# Start of Given material

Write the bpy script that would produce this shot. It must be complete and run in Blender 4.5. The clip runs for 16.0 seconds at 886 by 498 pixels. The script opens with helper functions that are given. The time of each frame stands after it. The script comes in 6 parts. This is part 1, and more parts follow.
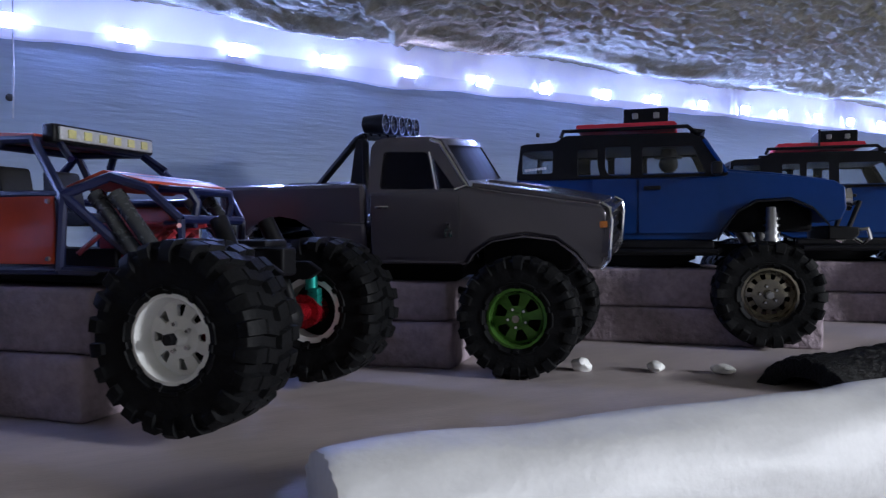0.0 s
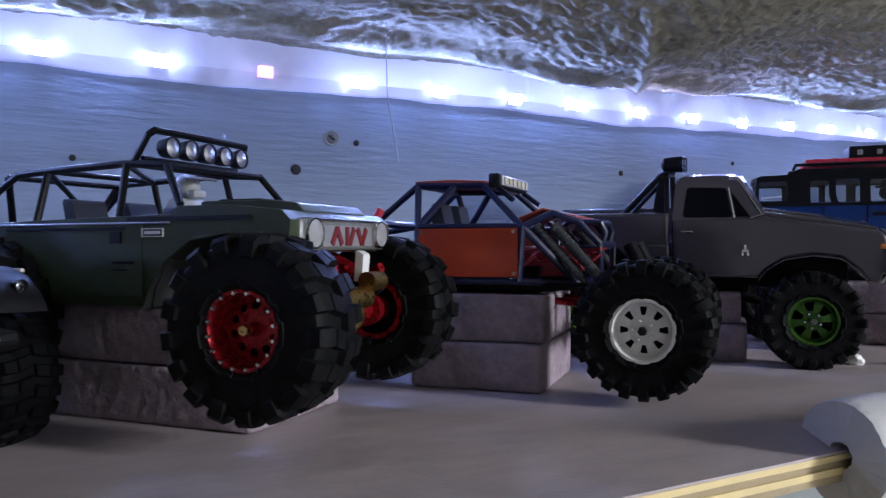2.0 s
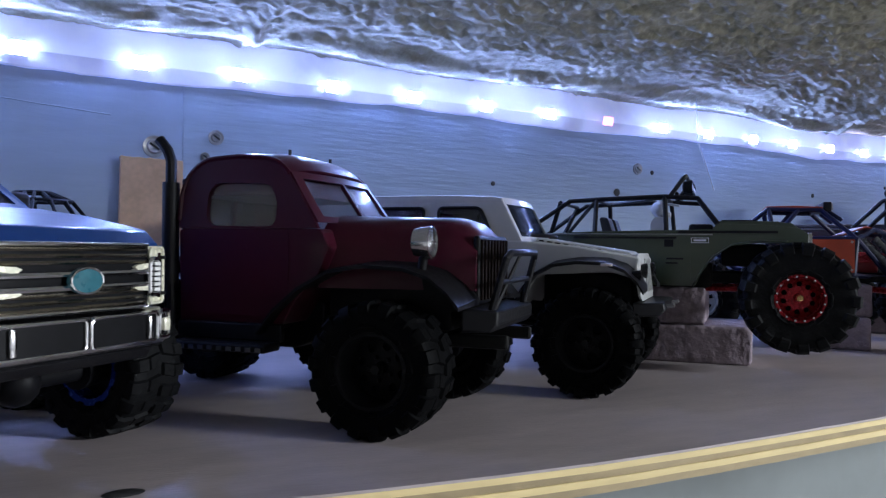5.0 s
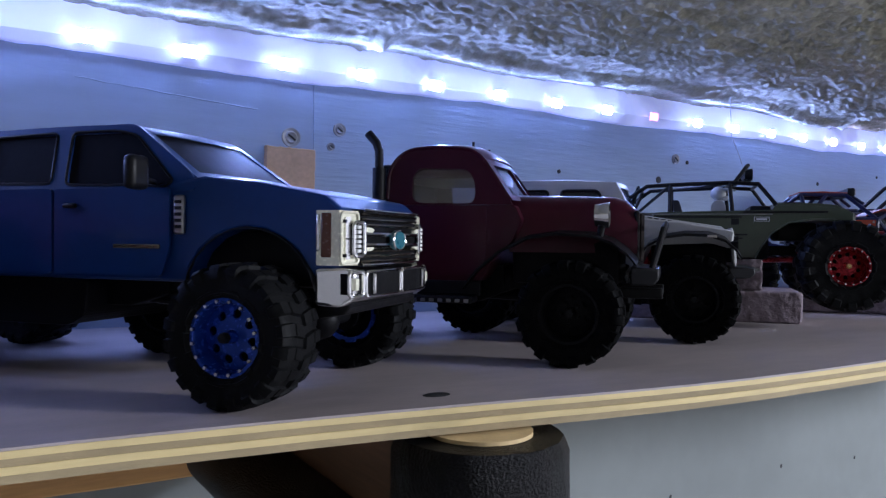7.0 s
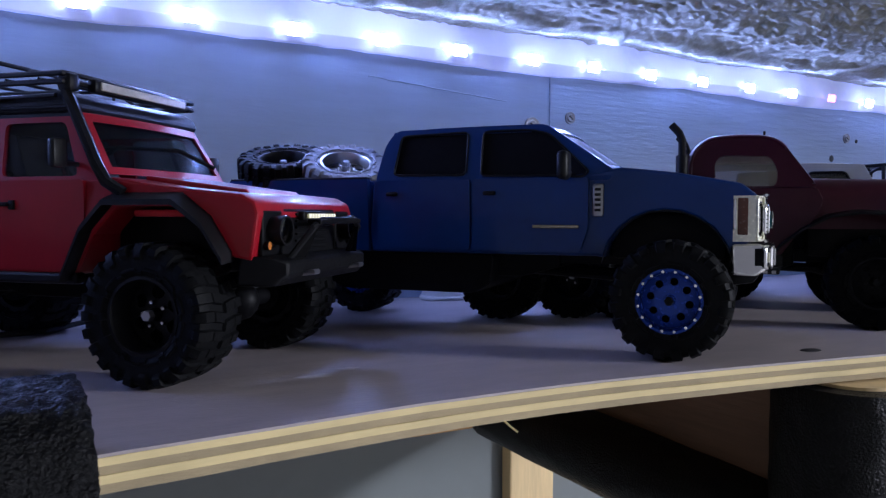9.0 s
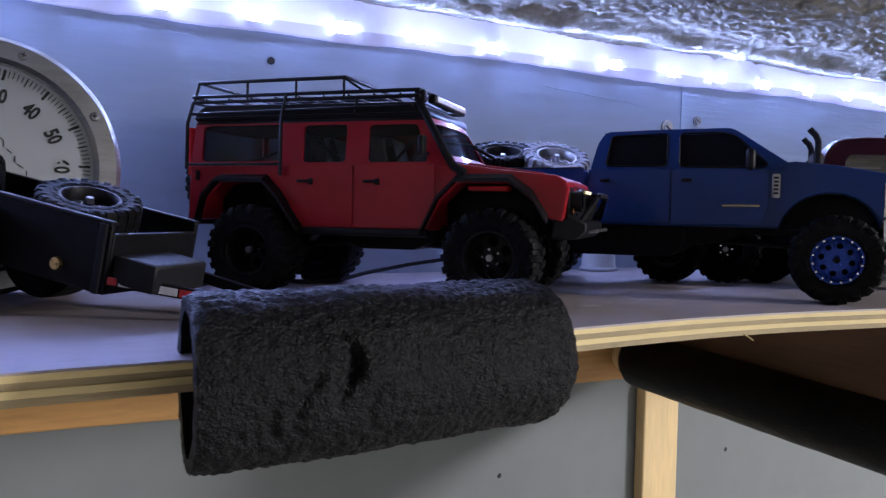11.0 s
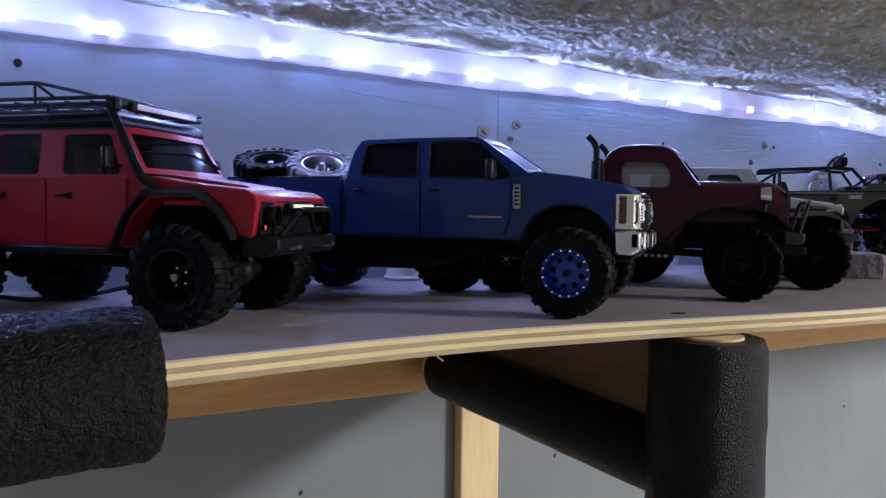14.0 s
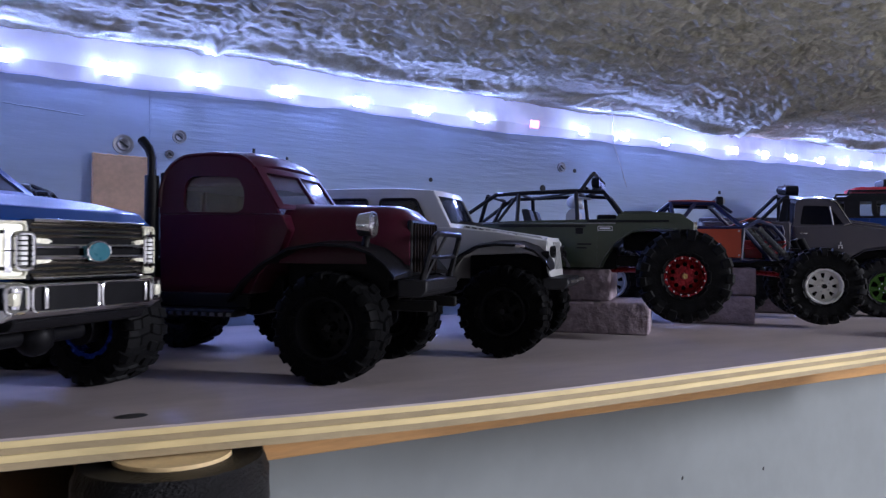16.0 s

# End of Given material

▸ What you have to do
Leave every image out, and retype the material exactly.

▸ Exercise solution
Write the bpy script that would produce this shot. It must be complete and run in Blender 4.5. The clip runs for 16.0 seconds at 886 by 498 pixels. The script opens with helper functions that are given. The time of each frame stands after it. The script comes in 6 parts. This is part 1, and more parts follow.
0.0 s
2.0 s
5.0 s
7.0 s
9.0 s
11.0 s
14.0 s
16.0 s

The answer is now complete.